A comerciária está usando um desfibrilador para evitar paradas cardíacas, mas isso lhe causa transtornos quando vai a estabelecimentos comerciais. “É um tipo de preconceito. Teve gerente de loja que não quis desligar o detector eletrônico na porta de acesso e tive que ficar do lado de fora. Mas, se passo por um desses, corro o risco de descarregar a bateria e morrer”, afirma Kátia Nunes.
Há uma semana na fila de espera pelo por um coração, a comerciária se considera serena. “Eu estou bem tranquila em relação ao transplante. Os meus amigos não entendem como estou tão calma.

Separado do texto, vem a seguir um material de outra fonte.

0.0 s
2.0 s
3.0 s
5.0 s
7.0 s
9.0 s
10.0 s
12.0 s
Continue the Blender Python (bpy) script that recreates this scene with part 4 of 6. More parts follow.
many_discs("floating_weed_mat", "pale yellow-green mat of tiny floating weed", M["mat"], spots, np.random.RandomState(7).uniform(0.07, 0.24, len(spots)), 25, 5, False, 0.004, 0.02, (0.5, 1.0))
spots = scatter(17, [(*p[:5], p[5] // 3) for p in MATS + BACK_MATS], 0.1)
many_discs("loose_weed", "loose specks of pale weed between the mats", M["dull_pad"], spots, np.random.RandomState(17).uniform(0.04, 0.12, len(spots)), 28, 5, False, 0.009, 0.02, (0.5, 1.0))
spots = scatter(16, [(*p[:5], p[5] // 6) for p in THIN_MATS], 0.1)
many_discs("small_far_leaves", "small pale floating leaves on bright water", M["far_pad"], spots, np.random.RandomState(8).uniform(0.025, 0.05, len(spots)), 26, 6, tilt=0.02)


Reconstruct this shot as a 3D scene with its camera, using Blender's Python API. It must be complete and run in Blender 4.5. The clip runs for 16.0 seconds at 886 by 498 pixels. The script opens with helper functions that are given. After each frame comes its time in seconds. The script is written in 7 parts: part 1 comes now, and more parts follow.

Até dezembro vou trocar o meu coração. Jamais chorei por pena ou por medo dessa situação. Estou feliz, isso resume tudo”, completa Kátia.
As lições de um recomeço
A vida do comerciante Nelson Khalil não mudou após o transplante de coração, realizado em setembro de 2011, mas sim ao ter dois infartos, em 2005, e precisar realizar duas pontes de safena. Quando a vida ficou por um fio foi que Khalil se deu conta que precisava se dedicar mais à família do que à carreira profissional. “Ao sofrer o primeiro infarto, comecei a lidar com a possibilidade de morte. A gente começa a perceber que a parte profissional é menos importante”, conta.
A neta Yasmin, 7 anos, é fruto da declaração que ele fez no hospital. “Eu disse que o meu único sentimento era o de vir a não conhecer meus netos. A minha nora engravidou em seguida que deixei o hospital”, relata. Khalil lembra que todas as atividades para quem tem problema cardíaco vira uma tarefa árdua.”Sentia-me cansado até durante uma refeição. A vida deixa de ter gratificações e passa a ser só ônus. A espera é uma mistura de sentimentos: preocupações com a família e esperança de continuar vivo”, comenta.
Precisou enfrentar a fila de espera por um coração durante seis meses. Depois da cirurgia, a reação de Khalil em relação à dor foi um momento de alegria. “Entrei na cirurgia com entusiasmo total e acordei com dores. Fiquei feliz por ter dor, de ter acordado com aquele sentimento de renascimento”, lembra o comerciante.
O apoio da família e o atendimento hospitalar por parte de enfermeiros, médicos e funcionários tornou a recuperação de Khalil uma dádiva. “Não tenho palavras para agradecer todo o carinho recebido. Eu não conheço a família do doador. Geralmente, na hora da morte é difícil fazer a doação, mas a revolta com a morte passa logo. Se não ocorre a doação, a pessoa vai ficar com a sensação de que seu ente querido morreu à toa, porque não ajudou outro a viver”, completa.